Stored data entries:
··········
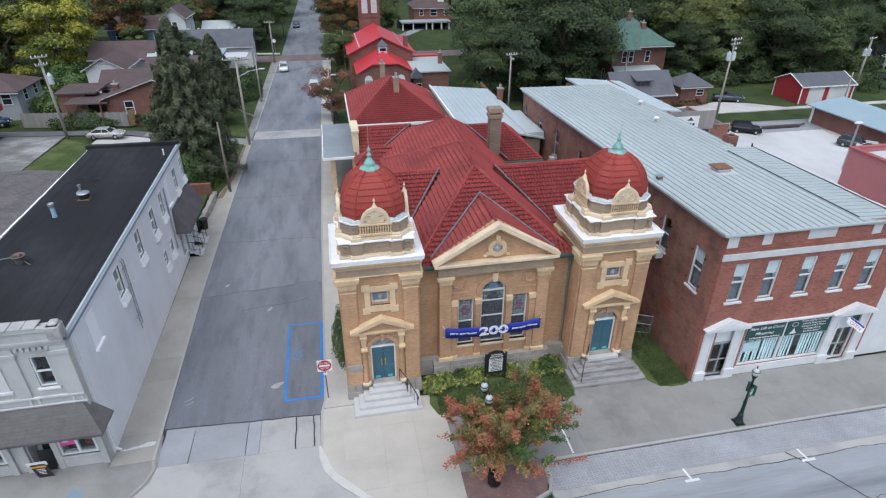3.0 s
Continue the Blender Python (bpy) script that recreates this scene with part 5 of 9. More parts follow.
part("low_wall", bm, WALK_GREY, entry)
bm = bmesh.new()
rod(bm, (2.1, 40.6, 0), (2.1, 40.6, 1.05), 0.025, seg=6)
rod(bm, (2.1, 40.6, 1.05), (2.1, 42.2, 1.05), 0.025, seg=6)
rod(bm, (2.1, 42.2, 1.05), (2.1, 42.2, 0), 0.025, seg=6)
part("handrail", bm, IRON, entry)
bm = bmesh.new()
for px, py in ((2.6, 29.9), (3.2, 29.9)):
    rod(bm, (px, py, 0.2), (px, py, 1.2), 0.025, seg=6)
    rod(bm, (px, py, 1.2), (px, 31.4, 1.6), 0.025, seg=6)
    rod(bm, (px, 31.4, 1.6), (px, 31.4, 0.75), 0.025, seg=6)
part("handrail", bm, IRON, entry)
canopy = thing("porch_canopy", (2.7, 55, 0), "flat grey-blue metal porch roof on cream piers", "porch")
bm = bmesh.new()
box(bm, 1.3, 50.15, 4.1, 4.3, 60.6, 4.36, 0.02)
part("roof_edge", bm, TRIM, canopy)
bm = bmesh.new()
box(bm, 1.38, 50.23, 4.36, 4.3, 60.5, 4.4, 0.01)
part("roof_deck", bm, mat("blue_grey_flat_metal", (0.25, 0.285, 0.31), 0.65, 0.1, 0.4, 7, 0.1, stain=(0.34, 0.37, 0.39), stain_scale=0.5), canopy)
for px, py in ((2.2, 50.85), (2.2, 55.5), (2.2, 60.0), (4.2, 50.85)):
    bm = bmesh.new()
    box(bm, px - 0.22, py - 0.22, 0, px + 0.22, py + 0.22, 4.1, 0.02)
    part("pier", bm, TERRA, canopy)

# cloth banner across the front windows
banner = thing("banner", (10.3, 24.0, 3.1), "royal blue cloth banner with white numerals across church windows", "banner")


def banner_z(x):
    return 3.28 - 0.16 * (1 - ((x - 10.32) / 2.75) ** 2)


bm = bmesh.new()
n = 40
rows = []
for i in range(n + 1):
    x = 7.58 + 5.5 * i / n
    h = 0.31 + 0.035 * abs(x - 10.32) / 2.75
    y = 24.0 + 0.025 * math.sin(x * 5.1) + 0.015 * math.sin(x * 11)
    rows.append([bm.verts.new((x, y + d, banner_z(x) + s * h)) for d, s in ((0, -1), (0.02, 0), (0, 1))])
for a, b in zip(rows, rows[1:]):
    for k in range(2):
        bm.faces.new((a[k], b[k], b[k + 1], a[k + 1]))
ban = part("cloth", bm, BANNER, banner, smooth=True)
md = ban.modifiers.new("thickness", "SOLIDIFY")
md.thickness = 0.008
words("numerals", "200", 0.86, front(10.34, 23.945, 3.14) @ Matrix.Diagonal((1.3, 0.9, 1, 1)), SIGNWHITE, banner, 0.01, bold=0.03)
bm = bmesh.new()
x = 9.58
while x < 11.1:
    w = 0.05 + 0.05 * abs(math.sin(x * 9))
    box(bm, x, 23.925, 3.115 + 0.02 * math.sin(x * 14), x + w, 23.935, 3.165 + 0.03 * math.sin(x * 23))
    x += w + 0.03
part("script_line", bm, BANNER, banner, "blue script across the numerals")
bm = bmesh.new()
for x0, x1, dz in ((7.85, 8.1, 0.0), (8.18, 8.3, -0.01), (8.4, 8.85, -0.02), (8.92, 9.3, -0.03), (11.42, 11.95, -0.03), (12.02, 12.2, -0.02), (12.32, 12.85, 0.0)):
    zc = banner_z((x0 + x1) / 2) + dz
    x = x0
    while x < x1:
        box(bm, x, 23.952, zc - 0.05, x + 0.05, 23.96, zc + 0.045)
        x += 0.075
tagged(part("small_lettering", bm, SIGNWHITE, banner), kind="stuff")
bm = bmesh.new()
for x, y in ((7.58, 24.2), (13.08, 24.2)):
    for dz in (-0.3, 0.3):
        rod(bm, (x, 24.0, banner_z(x) + dz), (x + (0.12 if x > 10 else -0.12), y, banner_z(x) + dz * 1.3), 0.012, seg=5)
part("tie_cord", bm, SIGNWHITE, banner)

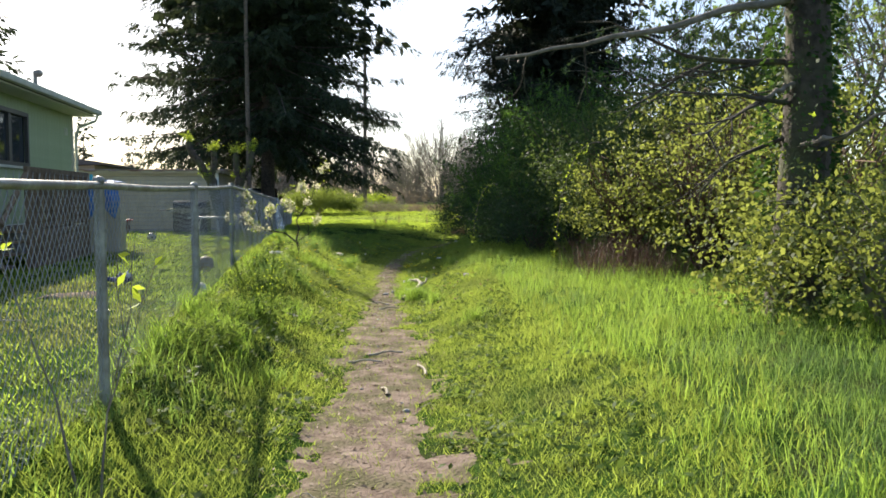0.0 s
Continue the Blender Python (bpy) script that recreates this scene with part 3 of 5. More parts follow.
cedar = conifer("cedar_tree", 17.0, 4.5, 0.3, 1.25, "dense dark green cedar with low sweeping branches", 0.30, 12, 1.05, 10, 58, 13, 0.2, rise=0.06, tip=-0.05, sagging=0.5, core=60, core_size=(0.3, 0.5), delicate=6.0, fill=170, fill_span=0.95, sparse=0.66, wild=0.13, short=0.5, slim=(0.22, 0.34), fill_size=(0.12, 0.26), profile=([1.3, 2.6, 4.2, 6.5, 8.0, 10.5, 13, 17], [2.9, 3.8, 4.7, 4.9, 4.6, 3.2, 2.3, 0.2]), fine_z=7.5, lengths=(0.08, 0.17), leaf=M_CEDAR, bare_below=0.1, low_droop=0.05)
cedar.matrix_basis = pose(4.5, 36.6, float(land(4.5, 36.6)), 0, 0, 0)
far_spruce = conifer("spruce_tree", 10.5, 3.0, 0.2, 0.8, "small dark conifer far behind the homes", 0.05, 3, 0.9, 6, 12, 14, 1.0, lengths=(0.4, 0.7))
far_spruce.matrix_basis = pose(-39, 95, 0.5, 0, 0, 0)
far_spruce["group"] = "far conifers"
for fx, fy, fs, rz in ((-44.5, 93, 0.85, 50), (-30, 58, 1.55, 120), (-27.5, 125, 0.62, 200), (-21, 112, 0.55, 30), (-46, 130, 1.0, 80)):
    copy_thing(far_spruce, pose(fx, fy, 0.5, 0, 0, rz) @ Matrix.Diagonal((fs, fs, fs, 1)))


def grow(base, way, length, radius, depth, paths, tips, spread=0.55, kids=(2, 3), up=0.15, shrink=0.72, min_r=0.004):
    n = 5 if depth > 2 else 3
    p, d = np.array(base, float), np.array(way, float)
    d /= np.linalg.norm(d)
    pts = [p.copy()]
    for _ in range(n - 1):
        d = d + rng.normal(size=3) * 0.09 + np.array([0, 0, up * 0.3])
        d /= np.linalg.norm(d)
        p = p + d * length / (n - 1)
        pts.append(p.copy())
    r_end = max(min_r * 0.6, radius * 0.62)
    paths.append((np.array(pts), np.linspace(radius, r_end, n)))
    if depth == 0:
        tips.append((pts[-1], d, np.array(pts)))
        return
    for k in range(rng.integers(kids[0], kids[1] + 1)):
        v = rng.normal(size=3)
        v -= d * np.dot(v, d)
        v /= np.linalg.norm(v) + 1e-9
        s = rng.uniform(0.6, 1.2) * spread
        nd = d * math.cos(s) + v * math.sin(s) + np.array([0, 0, up])
        at = pts[-1] if k == 0 else pts[rng.integers(1, n)]
        grow(at, nd, length * shrink * rng.uniform(0.75, 1.15), max(min_r, r_end * rng.uniform(0.7, 0.95)), depth - 1, paths, tips, spread, kids, up, shrink, min_r)


def bare_tree(name, H, stems, label, seed, depth=5, bud=None, bud_size=(0.05, 0.1), bud_n=3, material=M_TWIG, spread=0.5, r0=0.11, tilt=0.5, min_r=0.011, category="bare tree"):
    global rng
    keep_rng = rng
    rng = np.random.default_rng(seed)
    top = thing(name, Matrix(), label, category)
    paths, tips = [], []
    for k in range(stems):
        a = 6.283 * k / stems + rng.uniform(-0.4, 0.4)
        t = rng.uniform(0.1, 1.0) * tilt
        grow((0.12 * math.cos(a), 0.12 * math.sin(a), -0.2), (math.cos(a) * t, math.sin(a) * t, 1), H * 0.3, r0 * rng.uniform(0.7, 1.1), depth, paths, tips, spread, (2, 3), 0.03, 0.76, min_r)
    V, Q = tubes(paths, 3)
    part("branch_frame", fast_mesh("branch_frame", V, Q), material, top)
    if bud:
        base = np.concatenate([np.repeat(t[2][2:], bud_n, 0) for t in tips])
        base = base + rng.normal(size=base.shape) * 0.05
        n = len(base)
        L = rng.uniform(*bud_size, n)
        V, Q = leaf_quads(base, rnd_dirs(n), rnd_dirs(n), L, L * 0.6, 0.1)
        part("foliage", fast_mesh("foliage", V, Q), bud, top)
    rng = keep_rng
    return top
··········
Required task: Look through the data and show every line containing "this".

Expected answer:
Continue the Blender Python (bpy) script that recreates this scene with part 5 of 9. More parts follow.
Continue the Blender Python (bpy) script that recreates this scene with part 3 of 5. More parts follow.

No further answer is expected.